The first lock we hit, the Narrows, takes boats through what is now a causeway between Big Rideau and Upper Rideau lakes. We arrive as another set of boats is being raised in the locks, where a swing bridge opens so that they can pass. Noah watches, trying to figure it out. “What happens when they get to the top?” he asks with concern. “Do they just push the boats off the bridge?”

The mechanics of locks, unchanged in nearly two centuries, are not much more complicated than that, still lifting and lowering pools of water with gravity and muscle, much as they did the day the first boat passed through 176 years ago.

The British, seeking a safe supply line through their fledgling colony and fretful of an American invasion from the south, cut this passage across mostly unsettled wilderness with shovels and oxen. By the time they were done, they had created a man-made marvel that linked rivers and lakes from what eventually became the national capital to Kingston, with 47 stone locks. A large price was paid for the feat of engineering. It’s not known how many men it took to build the canal system, but roughly 1,000 workers - mostly Irish immigrants - died in accidents or from malaria during construction. To complete the job, the government spent £776,000, a fortune more than the £558,000 budgeted. The canal would cost $500 million to build today, according to Parks Canada.
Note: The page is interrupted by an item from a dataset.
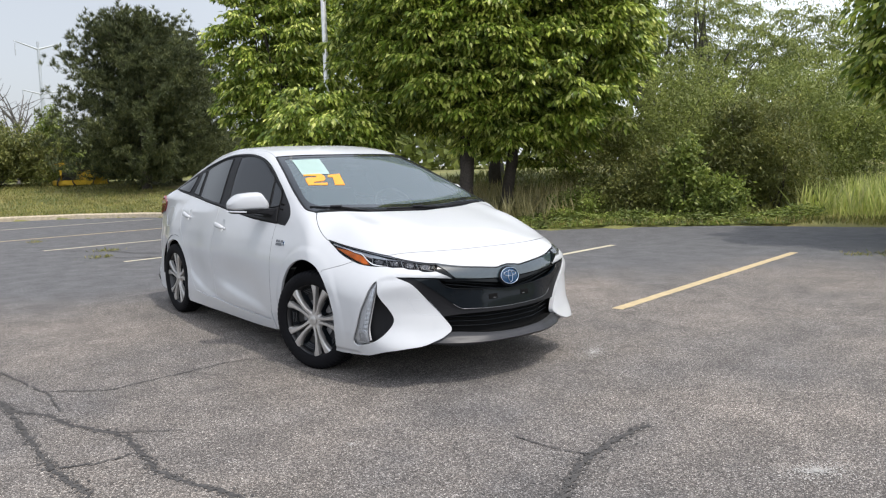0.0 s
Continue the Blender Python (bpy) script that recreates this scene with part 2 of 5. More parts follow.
seal2.inputs[0].default_value = 1.0
nt.links.new(seal, seal2.inputs[6])
nt.links.new(fine, seal2.inputs[7])
nt.links.new(mixed(nt, mul3.outputs[2], seal2.outputs[2], rng.outputs[0]), bs.inputs["Base Color"])
bs.inputs["Roughness"].default_value = 0.85
bs.inputs["Specular IOR Level"].default_value = 0.35
bump(nt, bs, vor.outputs["Distance"], 0.6, 0.004)

M_GRASS, nt, bs = node_mat("dry_lawn")
pos = nt.nodes.new("ShaderNodeNewGeometry").outputs["Position"]
g1 = ramp(nt, noise_tex(nt, 0.5, 4, 0.6, pos), [(0.35, (0.095, 0.115, 0.030)), (0.55, (0.18, 0.18, 0.055)), (0.72, (0.29, 0.235, 0.095))])
g2 = ramp(nt, noise_tex(nt, 25, 4, 0.7, pos), [(0.3, (0.5, 0.5, 0.5)), (0.7, (1.35, 1.3, 1.2))])
mg = nt.nodes.new("ShaderNodeMix")
mg.data_type, mg.blend_type = "RGBA", "MULTIPLY"
mg.inputs[0].default_value = 1.0
nt.links.new(g1, mg.inputs[6])
nt.links.new(g2, mg.inputs[7])
nt.links.new(mg.outputs[2], bs.inputs["Base Color"])
bs.inputs["Roughness"].default_value = 0.95
M_CONC = simple("kerb_concrete", (0.43, 0.36, 0.26), 0.9, vary=0.3, scale=12, relief=0.4)


def worn_paint(name, color):
    m, nt, b = node_mat(name)
    p = nt.nodes.new("ShaderNodeNewGeometry").outputs["Position"]
    w = ramp(nt, noise_tex(nt, 38, 6, 0.8, p), [(0.32, (0, 0, 0)), (0.40, (1, 1, 1))])
    c = ramp(nt, noise_tex(nt, 9, 5, 0.7, p), [(0.3, tuple(q * 0.75 for q in color)), (0.7, color)])
    nt.links.new(mixed(nt, (0.10, 0.095, 0.09), c, w), b.inputs["Base Color"])
    b.inputs["Roughness"].default_value = 0.75
    return m


M_YELLOW = worn_paint("yellow_line_paint", (0.53, 0.415, 0.235))
M_PALE = worn_paint("faded_line_paint", (0.58, 0.52, 0.38))
M_CRACK = simple("tar_filled_crack", (0.058, 0.054, 0.051), 0.9, vary=0.5, scale=60, relief=0.5)
M_PATCHY = simple("pale_scuff", (0.40, 0.385, 0.36), 0.95, vary=0.45, scale=55)

span = np.sinh(np.linspace(-6.2, 6.2, 190)) * 2.6
tagged(new("ground", sheet("ground", span + 3.0, span + 14.0, ground_z, M_GRASS)), kind="structure")
lot = bpy.data.meshes.new("road")
lot.from_pydata([(x, y, 0.0) for x, y in EDGE], [], [tuple(range(len(EDGE)))])
lot.materials.append(M_ASPHALT)
tagged(new("road", lot), "worn grey asphalt of a parking lot", kind="structure")


def stripe(a, b, width, mat, label):
    a, b = np.array(a), np.array(b)
    t = (b - a) / np.linalg.norm(b - a)
    n = np.array((-t[1], t[0])) * width / 2
    k = max(2, int(np.linalg.norm(b - a) / 0.08))
    r = np.random.RandomState(int(abs(a[0] * 97 + a[1] * 31)))
    v = []
    for i in range(k + 1):
        c = a + (b - a) * i / k
        v += [(*(c + n * (1 + r.uniform(-0.07, 0.07))), 0.004), (*(c - n * (1 + r.uniform(-0.07, 0.07))), 0.004)]
    f = [(2 * i, 2 * i + 1, 2 * i + 3, 2 * i + 2) for i in range(k)]
    return tagged(new("stall_line", build("stall_line", v, f, mat)), label, "road marking", "stall lines")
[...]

There is something grand and antiquated about passing through the locks. It never gets boring, especially in a small runabout that emphasizes the scale of the walls as the water lowers us into a roofless tunnel of stone. We continue down the system, falling with the water. The lockmasters, mainly university students, expertly organize everyone into a lock, often cramming us in beside boats nearly twice our size, their bows towering overhead.

Waiting for the thick wooden gates of each lock to be cranked open by hand, I begin to understand how dangerous it would have been to build - long before power machinery and computer simulations - and how remarkable it is that the same basic mechanism of gears and levers is still sending boats smoothly through. It is even harder to imagine that the man who made certain it worked, British engineer Lieutenant Colonel John By, died broken and forgotten, unable to fully explain to his London masters why powder blasting through the Canadian Shield and dredging untouched rivers might cost more than they had expected.


STORIES OF THE RIDEAU CANAL WATERWAY are about human achievement, most famously for the stretch in Ottawa that since 1970 has formed the world’s largest skating rink. I had only ever seen the canal from this urban vantage point, with its murky water and stone walls snaking through downtown, but as we putter by boat along the wilder sections, I see its more natural side. Our small boat with a quiet engine lets us duck into the waterway’s nooks and crannies, sneaking up close to a family of loons.